En parallèle, « on essaye d’agir à toutes les phases de la contamination », détaille Fabienne Maupas. À l’échelle paysagère, il s’agit d’être vigilant quant aux réservoirs viraux dans l’environnement (les pucerons peuvent provenir des crucifères, des couverts...). Dans un deuxième temps, l’objectif est d’empêcher les pucerons d’atterrir sur les parcelles de betteraves, en utilisant par exemple des plantes compagnes qui perturbent la vision de ces insectes qui « adorent l’alternance rangs/inter-rang », précise Fabienne Maupas. Enfin, quand ils sont observés dans la parcelle, il faut traiter. Mais combiner les différentes solutions coûte cher à l’agriculteur, surtout quand la rentabilité économique n’est pas garantie. « C’est très frustrant, c’est la première fois qu’il y a des agriculteurs qu’on ne peut pas aider », déplore Fabienne Maupas.
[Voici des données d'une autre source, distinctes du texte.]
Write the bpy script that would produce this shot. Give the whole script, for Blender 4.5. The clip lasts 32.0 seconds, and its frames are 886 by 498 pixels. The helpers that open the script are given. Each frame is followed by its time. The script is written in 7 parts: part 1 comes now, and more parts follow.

Vers un arrêt massif de la betterave ?
Les conditions actuelles risquent-elles de pousser les planteurs à arrêter la betterave ? Si 50 % des lecteurs de Terre-net se voient cesser la culture l’année prochaine, – un chiffre qui a fait réagir au sein de la filière –, cette proportion est sans doute à nuancer selon les territoires. Dans le secteur de Nangis, régulièrement touché par la jaunisse, « j’ai six agriculteurs qui arrêtent dans un rayon de 5 km », ce qui représente environ 80 ha et 15 à 20 % de la production, témoigne Cyrille Milard. Ce dernier les comprend, évoquant « un rendement de misère et l’absence d’efficacité des alternatives ». Avec une betterave payée 30 €/t, il faut un rendement à 90 t/ha pour s’y retrouver financièrement, explique-t-il.
Jean-Philippe Garnot n’envisage pas, quant à lui, de cesser cette production. En dépit de certaines mauvaises années, « si je regarde mon système sur 10 ans, ça reste cohérent », explique-t-il. Dans son schéma d’assolement, la betterave revient tous les quatre ans, toujours derrière deux pailles, indique-t-il.
« Arrêter, oui, mais qu’est-ce qu’on fait à la place ? Aucune culture n’est rentable aujourd’hui dans nos fermes... », déplore de son côté Cyrille Milard.
Et surtout, le président de la CGB Île-de-France reste attaché à la betterave. « On y croit quand même, et on espère des solutions rapides », avance-t-il. Des solutions qui passeront nécessairement par l’arrivée de variétés résistantes, mais pas avant cinq ans, estime l’ITB.